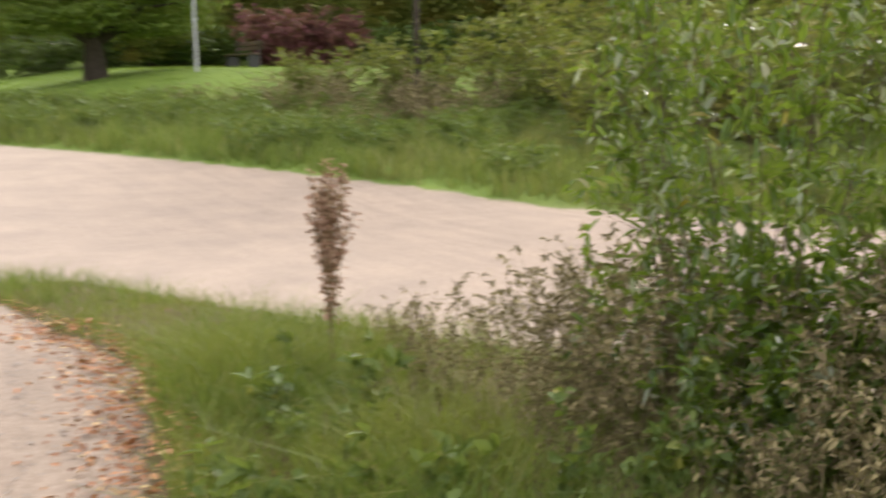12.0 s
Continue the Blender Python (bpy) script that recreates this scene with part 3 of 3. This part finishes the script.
spread(thist, [(3.1, 15.0, 0, 0.8, 0.9), (3.4, 14.9, 60, 0.85, 0.9), (3.3, 15.6, 40, 0.8, 0.9), (3.75, 15.3, 200, 0.9, 1.0), (3.6, 16.2, 90, 0.7, 1.0), (3.9, 15.9, 220, 0.85, 1.0),
               (3.5, 17.9, 10, 0.6, 0.9), (3.8, 17.7, 70, 0.8, 0.9), (4.05, 17.5, 140, 0.85, 1.0), (3.65, 17.3, 210, 0.75, 1.0), (4.3, 17.2, 280, 0.9, 1.0), (3.9, 17.0, 330, 0.85, 1.0), (4.55, 16.8, 30, 0.9, 1.0), (4.15, 16.6, 100, 0.85, 1.0), (3.45, 16.9, 160, 0.6, 0.9), (4.9, 16.3, 190, 0.9, 1.0), (4.45, 16.2, 250, 0.85, 1.0), (3.6, 18.5, 60, 0.45, 0.8)])
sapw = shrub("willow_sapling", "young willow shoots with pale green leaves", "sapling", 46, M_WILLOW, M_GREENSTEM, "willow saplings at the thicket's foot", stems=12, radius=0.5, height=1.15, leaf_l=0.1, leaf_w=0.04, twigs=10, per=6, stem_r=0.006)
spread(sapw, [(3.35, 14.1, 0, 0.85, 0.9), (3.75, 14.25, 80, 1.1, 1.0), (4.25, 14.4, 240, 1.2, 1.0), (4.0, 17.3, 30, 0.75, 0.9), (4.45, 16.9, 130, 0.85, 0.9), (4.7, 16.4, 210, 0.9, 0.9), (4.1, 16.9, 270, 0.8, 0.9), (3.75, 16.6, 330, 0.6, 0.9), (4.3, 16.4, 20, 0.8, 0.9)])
herb = shrub("verge_herb", "low green herb among the grass", "plant", 47, M_HERB, M_GREENSTEM, "low herbs among the grass", stems=9, radius=0.4, height=0.38, leaf_l=0.07, leaf_w=0.035, twigs=5, per=4, stem_r=0.003)
HERBS = [(float(edge_at(RIGHT_EDGE, y)) + 0.25 + RNG.uniform(0, 0.45), y, RNG.uniform(0, 360), RNG.uniform(0.7, 1.2), 1.0) for y in np.arange(7.6, 18.5, 0.42)]
spread(herb, HERBS)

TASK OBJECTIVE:
Extract the lines above from the one containing "Continue the Blender" to the last line, both included, exactly as written.

TASK RESPONSE:
Continue the Blender Python (bpy) script that recreates this scene with part 3 of 3. This part finishes the script.
spread(thist, [(3.1, 15.0, 0, 0.8, 0.9), (3.4, 14.9, 60, 0.85, 0.9), (3.3, 15.6, 40, 0.8, 0.9), (3.75, 15.3, 200, 0.9, 1.0), (3.6, 16.2, 90, 0.7, 1.0), (3.9, 15.9, 220, 0.85, 1.0),
               (3.5, 17.9, 10, 0.6, 0.9), (3.8, 17.7, 70, 0.8, 0.9), (4.05, 17.5, 140, 0.85, 1.0), (3.65, 17.3, 210, 0.75, 1.0), (4.3, 17.2, 280, 0.9, 1.0), (3.9, 17.0, 330, 0.85, 1.0), (4.55, 16.8, 30, 0.9, 1.0), (4.15, 16.6, 100, 0.85, 1.0), (3.45, 16.9, 160, 0.6, 0.9), (4.9, 16.3, 190, 0.9, 1.0), (4.45, 16.2, 250, 0.85, 1.0), (3.6, 18.5, 60, 0.45, 0.8)])
sapw = shrub("willow_sapling", "young willow shoots with pale green leaves", "sapling", 46, M_WILLOW, M_GREENSTEM, "willow saplings at the thicket's foot", stems=12, radius=0.5, height=1.15, leaf_l=0.1, leaf_w=0.04, twigs=10, per=6, stem_r=0.006)
spread(sapw, [(3.35, 14.1, 0, 0.85, 0.9), (3.75, 14.25, 80, 1.1, 1.0), (4.25, 14.4, 240, 1.2, 1.0), (4.0, 17.3, 30, 0.75, 0.9), (4.45, 16.9, 130, 0.85, 0.9), (4.7, 16.4, 210, 0.9, 0.9), (4.1, 16.9, 270, 0.8, 0.9), (3.75, 16.6, 330, 0.6, 0.9), (4.3, 16.4, 20, 0.8, 0.9)])
herb = shrub("verge_herb", "low green herb among the grass", "plant", 47, M_HERB, M_GREENSTEM, "low herbs among the grass", stems=9, radius=0.4, height=0.38, leaf_l=0.07, leaf_w=0.035, twigs=5, per=4, stem_r=0.003)
HERBS = [(float(edge_at(RIGHT_EDGE, y)) + 0.25 + RNG.uniform(0, 0.45), y, RNG.uniform(0, 360), RNG.uniform(0.7, 1.2), 1.0) for y in np.arange(7.6, 18.5, 0.42)]
spread(herb, HERBS)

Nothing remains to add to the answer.